Is $f(x,y)\in L^1([0,1]\times[0,1])$?

Question

I have to study the Lebesgue integrability of $f(x,y)=\dfrac{x-y}{(x+y)^3}$ on $Q=[0,1]^2\subseteq\mathbb R^2$.
The sign of $f$ is variable in $Q$, so I studied $|f(x,y)|=\dfrac{|x-y|}{(x+y)^3}$ in order to apply Tonelli's theorem (because $|f|$ is positive and measurable in $Q$ and I can evaluate the iterated integrals).
$$\iint_{Q}|f(x,y)|dxdy=\iint_{[0,1]^2}|f(x,y)|dxdy=\int_0^1dy\int_0^1\dfrac{|x-y|}{(x+y)^3}dx$$ with the change of variable $\begin{cases}u=x-y\\v=x+y \end{cases}\implies\begin{cases}x=\dfrac{u+v}{2} \\y=\dfrac{v-u}{2}\end{cases}$ I have $|\det(J)|=\dfrac{1}{4}$, with $\begin{cases}0<u+v<2\\0<v-u<2 \end{cases}$ as new set of integration $\tilde Q$ in $(u,v)$-plane.
So we obtain $$\dfrac{1}{4}\Bigg(\int_{-1}^0|u|du\int_{-u}^{2+u}\dfrac{dv}{v^3}+\int_{0}^1|u|du\int_{u}^{2-u}\dfrac{dv}{v^3}\Bigg)=$$ $$=\dfrac{1}{4}\Bigg(\int_{-1}^0\dfrac{u}{2(2+u)^2}-\dfrac{1}{2u}du+\int_{0}^1\dfrac{-u}{2(2-u)^2}+\dfrac{1}{2u}du\Bigg)$$ and I think that this shows that $f\notin L^1([0,1]^2)$.

Answer 1

I don't see how you apply the Fubini-Tonelli's theorem as I don't manage to write $\tilde Q$ as a rectangle.

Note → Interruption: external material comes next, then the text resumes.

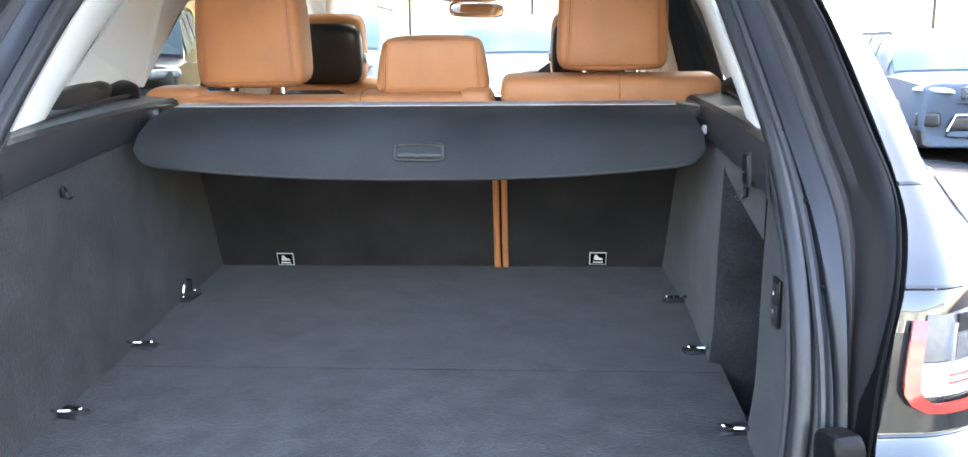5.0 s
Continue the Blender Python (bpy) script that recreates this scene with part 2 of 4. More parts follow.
# right halves of the lines round the tailgate opening, from the middle of the sill to the middle of the roof
SEAL = smooth_line([(0, -0.030, 0.692), (0.22, -0.029, 0.693), (0.39, -0.026, 0.701), (0.49, -0.014, 0.727), (0.542, 0.004, 0.785), (0.560, 0.026, 0.87), (0.566, 0.054, 0.96),
                    (0.567, 0.095, 1.050), (0.566, 0.150, 1.130), (0.561, 0.215, 1.208), (0.549, 0.272, 1.275), (0.535, 0.328, 1.339), (0.507, 0.435, 1.455),
                    (0.455, 0.50, 1.517), (0.25, 0.552, 1.566), (0, 0.565, 1.577)])
FLANGE = smooth_line([(0, -0.056, 0.674), (0.23, -0.055, 0.675), (0.41, -0.051, 0.681), (0.525, -0.038, 0.708), (0.583, -0.020, 0.772), (0.602, 0.004, 0.865), (0.604, 0.034, 0.955),
                      (0.598, 0.070, 1.040), (0.592, 0.112, 1.110), (0.580, 0.172, 1.185), (0.566, 0.228, 1.255), (0.552, 0.290, 1.325), (0.524, 0.398, 1.445),
                      (0.475, 0.475, 1.530), (0.28, 0.540, 1.585), (0, 0.555, 1.600)])
OUTER = smooth_line([(0, -0.085, 0.655), (0.25, -0.084, 0.655), (0.42, -0.080, 0.660), (0.54, -0.075, 0.675), (0.60, -0.065, 0.74), (0.618, -0.052, 0.86), (0.632, -0.036, 0.96),
                     (0.660, 0.0, 1.065), (0.678, 0.069, 1.156), (0.661, 0.127, 1.235), (0.646, 0.188, 1.308), (0.633, 0.25, 1.375), (0.600, 0.35, 1.475),
                     (0.555, 0.43, 1.560), (0.33, 0.515, 1.632), (0, 0.54, 1.655)])


def both(line):
    return [Vector((-p.x, p.y, p.z)) for p in line[::-1]] + line[1:]


def between(a, b, t, push=(0, 0, 0)):
    return [p.lerp(q, t) + Vector(push) for p, q in zip(a, b)]


def strip(name, rows, material, label="", thick=0.004):
    bm = B()
    sheet(bm, [both(r) for r in rows], thick)
    return part(name, bm, material, car, label)


# outwards in: a narrow painted rim, a deep black channel, a satin flange band, the groove under the seal
strip("jamb_gap", [OUTER, between(FLANGE, OUTER, 0.992, (0, 0.004, 0)), between(FLANGE, OUTER, 0.985, (0, 0.024, 0)), between(FLANGE, OUTER, 0.962, (0, 0.024, 0)), between(FLANGE, OUTER, 0.955, (0, 0.004, 0))], FRAME_BLACK, "dark gap beside the body panel")
strip("jamb_rim", [between(FLANGE, OUTER, 0.96, (0, 0.004, 0)), between(FLANGE, OUTER, 0.94, (0, 0.002, 0)), between(FLANGE, OUTER, 0.82, (0, 0.010, 0)), between(FLANGE, OUTER, 0.805, (0, 0.020, 0))], SATIN, "dark rim of the boot opening")
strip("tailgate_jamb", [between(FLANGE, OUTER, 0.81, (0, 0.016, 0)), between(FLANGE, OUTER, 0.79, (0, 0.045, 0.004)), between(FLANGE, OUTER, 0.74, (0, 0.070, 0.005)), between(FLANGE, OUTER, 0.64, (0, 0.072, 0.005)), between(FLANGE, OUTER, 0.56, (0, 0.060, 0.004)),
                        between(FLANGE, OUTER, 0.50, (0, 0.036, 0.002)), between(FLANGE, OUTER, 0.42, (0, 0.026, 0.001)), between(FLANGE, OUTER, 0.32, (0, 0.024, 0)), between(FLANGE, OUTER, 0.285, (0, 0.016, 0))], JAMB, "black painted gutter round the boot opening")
strip("flange_band", [between(FLANGE, OUTER, 0.30, (0, 0.030, 0)), between(FLANGE, OUTER, 0.285, (0, 0.015, 0)), between(FLANGE, OUTER, 0.26, (0, 0.011, 0)), between(FLANGE, OUTER, 0.14, (0, 0.005, 0)), between(FLANGE, OUTER, 0.02, (0, 0.000, 0)),
                      between(SEAL, FLANGE, 0.95, (0, 0.000, 0)), between(SEAL, FLANGE, 0.86, (0, 0.010, 0)), between(SEAL, FLANGE, 0.10, (0, 0.012, 0))], SATIN, "satin dark flange beside the seal")

# the seal: a fat rubber bulb with a thinner lip on either side
bm = B()
tube(bm, both(SEAL), (0.0115, 0.0125), 10)
part("tailgate_seal", bm, RUBBER, car, "black rubber tailgate seal")
bm = B()
tube(bm, [p + Vector((0, -0.002, 0)) for p in both(between(SEAL, FLANGE, 0.52))], 0.0065, 8)
part("seal_lip", bm, RUBBER, car)
bm = B()
tube(bm, [p + Vector((0, 0.014, 0)) for p in both(between(SEAL, FLANGE, -0.30))], 0.005, 8)
part("seal_flange", bm, RUBBER_GREY, car)
# small dark clips in the groove beside the seal
for k_ in (42, 50, 57):
    for s in (1, -1):
        p = between(SEAL, FLANGE, 0.80)[k_]
        bm = B()
        cushion(bm, 0.007, 0.004, 0.007, 1, 3, 3, pose(s * p.x, p.y - 0.001, p.z))
        part("clip", bm, FRAME_BLACK, car)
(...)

Anyway here is a way out :

First notice that $|f|$ is symmetric so we can put ourself in the case $x < y$ in order to get ride of the absolute value : $$\int_{[0,1]^2}|f(x,y)|dxdy = 2 \int_{[0,1]^2}1_{x < y}\frac{y-x}{(x+y)^3}dxdy.$$ Now I apply the Fubini-Tonelli's theorem to rewright the last integral as \begin{align} \int_0^1 \int_0^y \frac{y-x}{(x+y)^3}dxdy &= \int_0^1 \int_y^{2y} \frac{2y-x}{x^3} dxdy \\ &= \int_0^1 2y \left[ \frac{x^{-2}}{-2} \right]_y^{2y}-\left[ \frac{x^{-1}}{-1} \right]_y^{2y}dy \\ &= \int_0^1 y\frac{1}{y^2} - y\frac{1}{(2y)^2} + \frac{1}{2y} - \frac{1}{y}dy \\ &= \int_0^1 \frac{1}{4y}dy = + \infty. \end{align} Now $f$ is not integrable over $[0,1]^2$.